EDIT: MP3s consist of multiple frames, each of which can be of a different bit rate (VBR). Track length is calculated from the bit rate of each of these frames, rather than the length itself being stored. If you want the bit rate reliably, you'd need two get the whole file and get the bit rate of each of the frames. It may be possible to grab the first few KB of the file and read the bit rate from the first frame, but this is not always at the same point in the file (e.g. due to position of ID3 tag etc.).
I'm using TabLib for extraction, but i need to know how many bytes should i download from the mp3 file, in order to be able to extract TagLib.

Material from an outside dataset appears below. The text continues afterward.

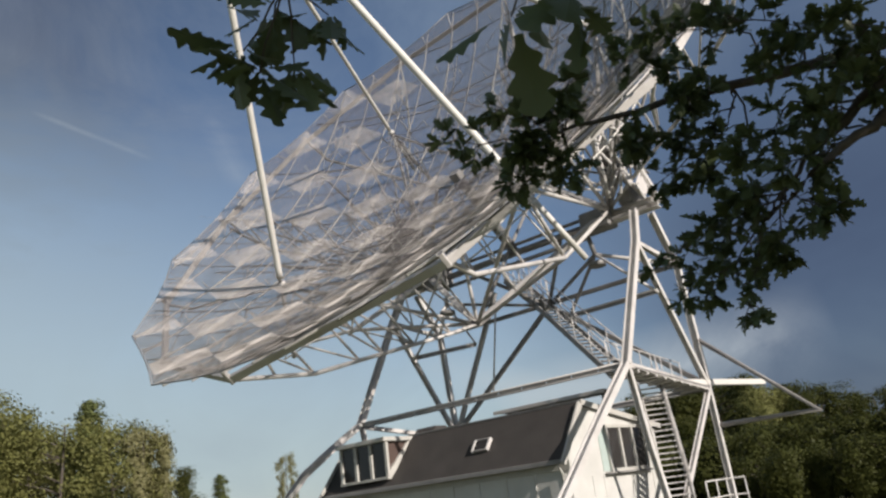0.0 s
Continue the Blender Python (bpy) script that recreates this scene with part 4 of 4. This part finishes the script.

I've looked into mp3 specs, but i didn't found anything relevant.
In 99% of cases, if you pull down first the first 10 bytes, you'd then have the ID3v2 header, of which the last 4 bytes will be the size of the ID3v2 tag, which will contain the cover art.
The ID3v2 size is a "sync-safe integer", but TagLib has a function to decode that to a normal integer:
TagLib::ID3v2::SynchData::toUInt(const ByteVector &data)
So, basically the algorithm would be:
Grab the first 10 bytes
Sanity check those bytes that they start with "ID3"
Read the last 4 bytes of those 10 and pass them through the function above to get the ID3v2 tag length
Grab that much additional data from the stream
Pass that block of data to TagLib
Extract the cover art
The mp3 specification doesn't really have meta-data like song name, or album art. It's part of id3, and it's normally placed at the end of the file.